--- Given problem ---
Quote exactly the lines between the line containing "turn = (Vector(target)" and the line containing "what is given", counting those two lines as part of the range. Leave the rest out.

--- Information supplied ---

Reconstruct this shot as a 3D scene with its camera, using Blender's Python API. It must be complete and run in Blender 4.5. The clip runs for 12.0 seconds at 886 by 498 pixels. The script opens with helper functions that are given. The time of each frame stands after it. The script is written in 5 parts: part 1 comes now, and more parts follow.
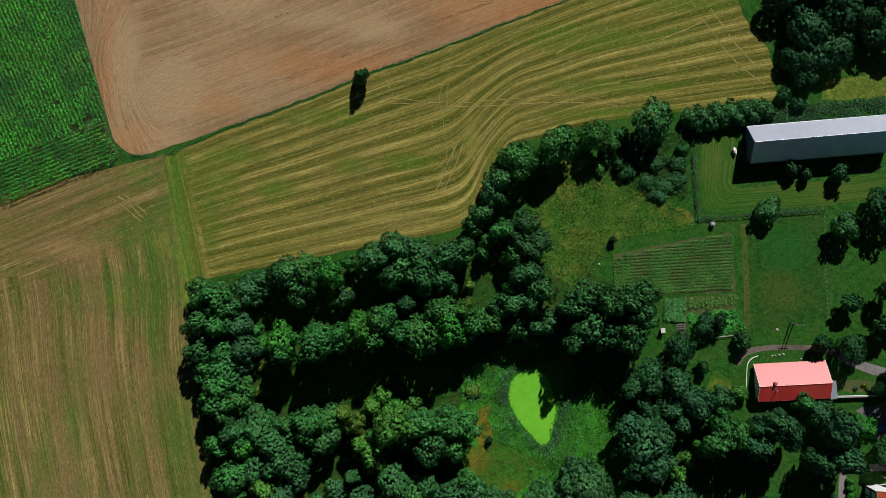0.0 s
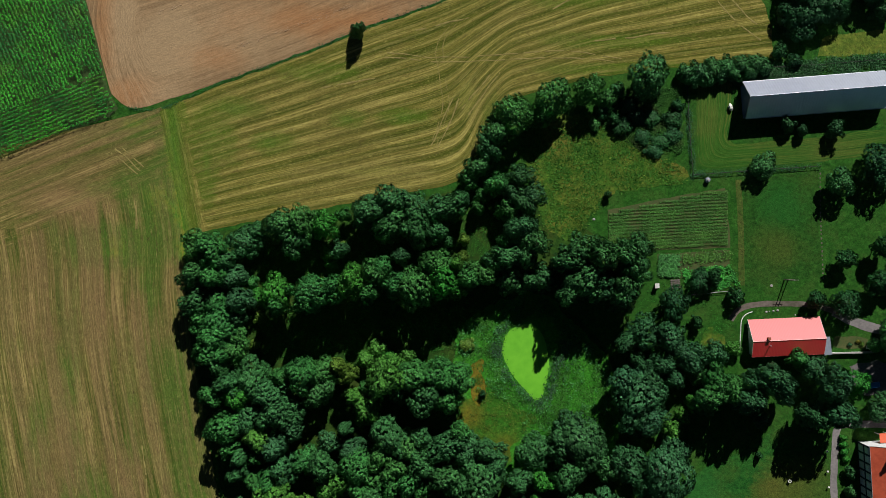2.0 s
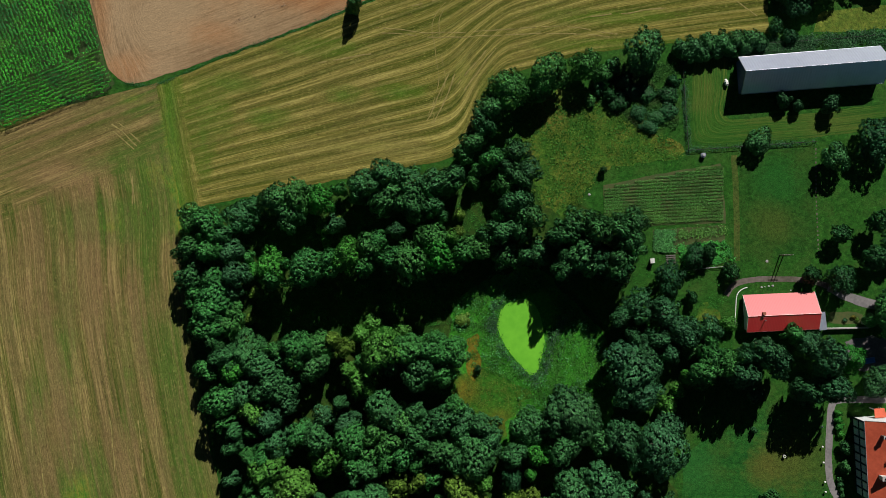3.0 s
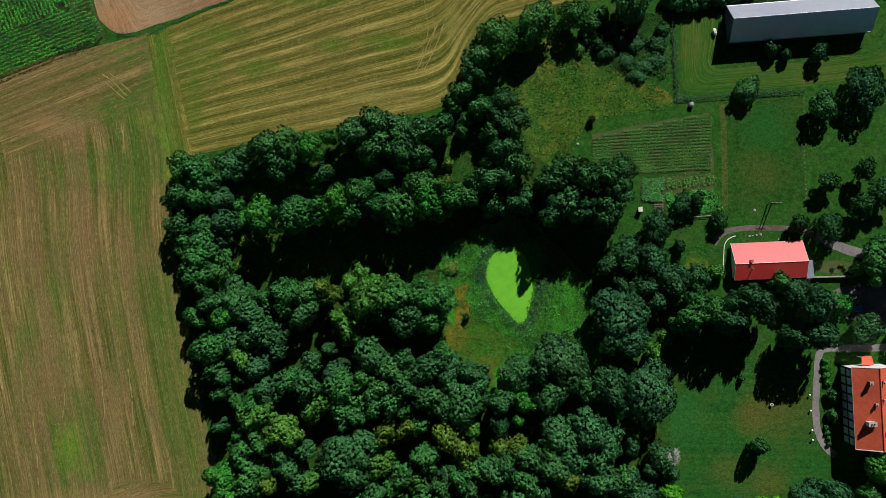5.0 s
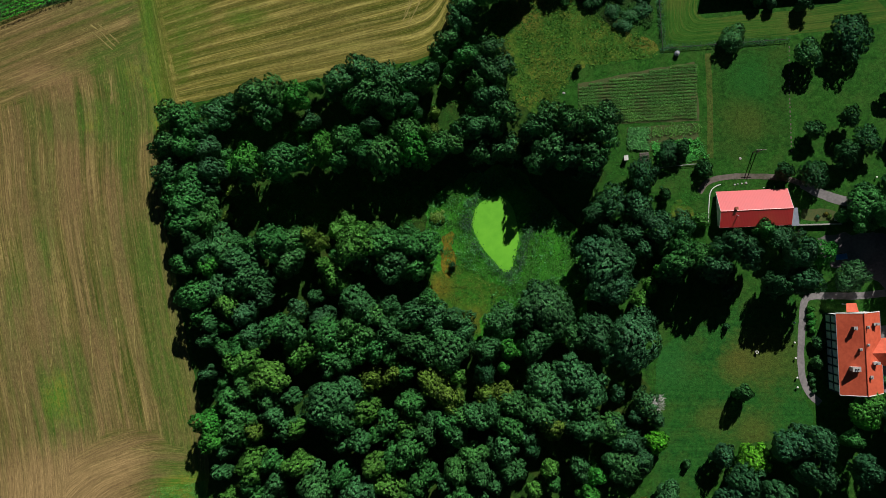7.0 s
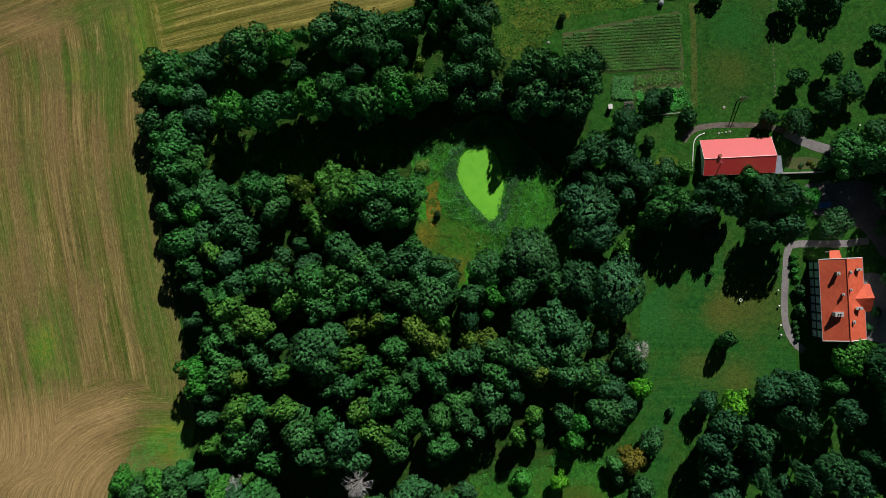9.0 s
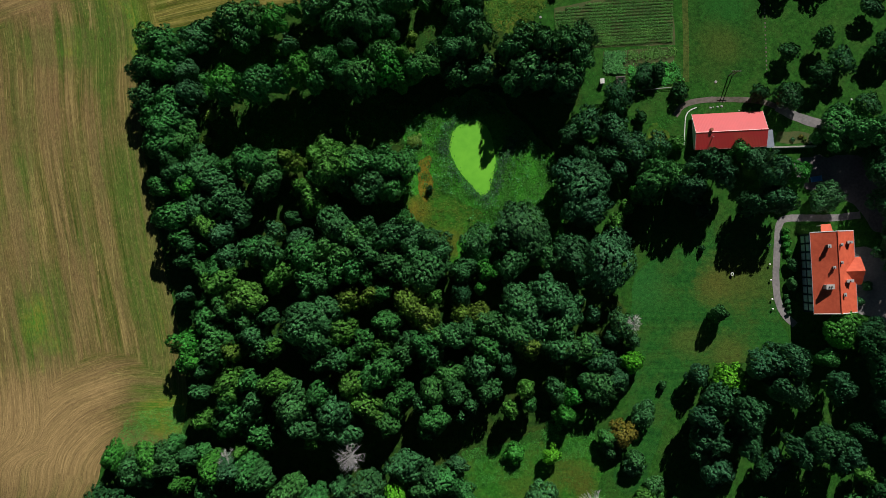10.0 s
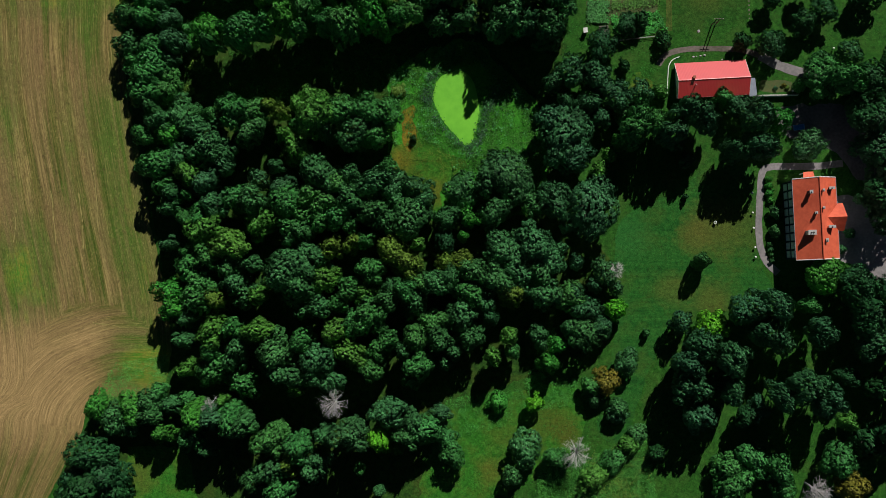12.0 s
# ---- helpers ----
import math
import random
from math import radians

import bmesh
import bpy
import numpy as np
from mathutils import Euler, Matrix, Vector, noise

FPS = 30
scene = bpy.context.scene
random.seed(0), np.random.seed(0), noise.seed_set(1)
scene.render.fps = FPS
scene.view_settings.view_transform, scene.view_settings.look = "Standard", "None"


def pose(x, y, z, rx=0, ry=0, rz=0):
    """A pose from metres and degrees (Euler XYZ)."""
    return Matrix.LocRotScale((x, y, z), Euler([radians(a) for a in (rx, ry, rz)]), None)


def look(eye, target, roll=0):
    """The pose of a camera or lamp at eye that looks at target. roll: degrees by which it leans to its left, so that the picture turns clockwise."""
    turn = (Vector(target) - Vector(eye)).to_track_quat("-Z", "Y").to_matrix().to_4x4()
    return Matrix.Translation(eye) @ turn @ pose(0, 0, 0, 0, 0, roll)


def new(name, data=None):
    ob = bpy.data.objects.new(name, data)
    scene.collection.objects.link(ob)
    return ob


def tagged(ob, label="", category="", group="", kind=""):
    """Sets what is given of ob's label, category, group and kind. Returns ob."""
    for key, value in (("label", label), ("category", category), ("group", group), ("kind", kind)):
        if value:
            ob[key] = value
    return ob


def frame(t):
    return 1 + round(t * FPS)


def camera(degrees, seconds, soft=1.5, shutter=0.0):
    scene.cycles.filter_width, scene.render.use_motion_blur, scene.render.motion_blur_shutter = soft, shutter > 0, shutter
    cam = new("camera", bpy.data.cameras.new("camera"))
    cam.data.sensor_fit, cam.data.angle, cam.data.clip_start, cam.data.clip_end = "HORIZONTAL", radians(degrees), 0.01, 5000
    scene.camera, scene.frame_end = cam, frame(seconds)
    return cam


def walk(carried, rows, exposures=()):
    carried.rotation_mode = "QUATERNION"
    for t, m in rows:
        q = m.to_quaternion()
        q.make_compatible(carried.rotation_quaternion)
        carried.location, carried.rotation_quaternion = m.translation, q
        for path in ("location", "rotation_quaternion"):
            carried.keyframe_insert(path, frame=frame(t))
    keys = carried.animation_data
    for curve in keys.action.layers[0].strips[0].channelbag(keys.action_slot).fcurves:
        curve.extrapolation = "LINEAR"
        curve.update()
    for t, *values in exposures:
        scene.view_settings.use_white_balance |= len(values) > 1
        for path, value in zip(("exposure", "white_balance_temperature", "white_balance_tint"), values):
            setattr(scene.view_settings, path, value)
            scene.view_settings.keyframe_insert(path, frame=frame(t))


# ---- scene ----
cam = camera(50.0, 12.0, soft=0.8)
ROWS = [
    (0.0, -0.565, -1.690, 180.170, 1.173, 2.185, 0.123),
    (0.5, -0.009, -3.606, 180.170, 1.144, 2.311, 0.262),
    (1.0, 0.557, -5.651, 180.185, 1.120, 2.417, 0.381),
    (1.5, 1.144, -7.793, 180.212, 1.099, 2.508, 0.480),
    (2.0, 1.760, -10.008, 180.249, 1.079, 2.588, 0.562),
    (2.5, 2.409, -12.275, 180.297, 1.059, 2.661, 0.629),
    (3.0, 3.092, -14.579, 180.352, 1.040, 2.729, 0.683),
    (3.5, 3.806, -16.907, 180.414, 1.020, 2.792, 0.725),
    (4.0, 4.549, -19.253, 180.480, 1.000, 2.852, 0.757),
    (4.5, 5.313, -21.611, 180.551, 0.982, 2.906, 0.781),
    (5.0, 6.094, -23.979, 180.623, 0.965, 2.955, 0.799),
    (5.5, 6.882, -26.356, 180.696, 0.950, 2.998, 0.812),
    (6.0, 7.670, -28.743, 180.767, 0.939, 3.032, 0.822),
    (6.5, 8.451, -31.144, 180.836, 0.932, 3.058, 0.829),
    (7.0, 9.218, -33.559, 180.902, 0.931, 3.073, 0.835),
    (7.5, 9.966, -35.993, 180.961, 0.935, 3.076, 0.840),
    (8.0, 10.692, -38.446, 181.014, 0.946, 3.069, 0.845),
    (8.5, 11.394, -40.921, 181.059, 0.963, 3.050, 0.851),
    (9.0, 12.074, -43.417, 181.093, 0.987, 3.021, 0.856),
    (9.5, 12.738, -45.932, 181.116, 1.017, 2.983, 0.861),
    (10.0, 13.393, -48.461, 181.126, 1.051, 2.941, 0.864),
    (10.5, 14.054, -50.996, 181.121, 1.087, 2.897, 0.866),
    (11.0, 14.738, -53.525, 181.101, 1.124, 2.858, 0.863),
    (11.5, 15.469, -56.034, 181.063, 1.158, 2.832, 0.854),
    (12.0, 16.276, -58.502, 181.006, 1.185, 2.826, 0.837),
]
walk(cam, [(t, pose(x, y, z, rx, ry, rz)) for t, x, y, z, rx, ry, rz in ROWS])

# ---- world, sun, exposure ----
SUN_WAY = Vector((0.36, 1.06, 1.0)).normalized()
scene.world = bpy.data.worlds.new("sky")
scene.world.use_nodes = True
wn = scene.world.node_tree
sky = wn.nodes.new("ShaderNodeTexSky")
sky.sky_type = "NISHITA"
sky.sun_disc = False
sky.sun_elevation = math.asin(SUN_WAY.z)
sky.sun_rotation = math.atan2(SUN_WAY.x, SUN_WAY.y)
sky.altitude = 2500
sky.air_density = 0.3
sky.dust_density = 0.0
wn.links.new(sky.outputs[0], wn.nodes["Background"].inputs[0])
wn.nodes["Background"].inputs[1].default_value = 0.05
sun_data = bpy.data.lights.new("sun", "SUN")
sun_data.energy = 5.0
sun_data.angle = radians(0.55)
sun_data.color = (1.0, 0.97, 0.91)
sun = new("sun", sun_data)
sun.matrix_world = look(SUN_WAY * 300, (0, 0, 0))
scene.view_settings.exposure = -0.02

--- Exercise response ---
    turn = (Vector(target) - Vector(eye)).to_track_quat("-Z", "Y").to_matrix().to_4x4()
    return Matrix.Translation(eye) @ turn @ pose(0, 0, 0, 0, 0, roll)


def new(name, data=None):
    ob = bpy.data.objects.new(name, data)
    scene.collection.objects.link(ob)
    return ob


def tagged(ob, label="", category="", group="", kind=""):
    """Sets what is given of ob's label, category, group and kind. Returns ob."""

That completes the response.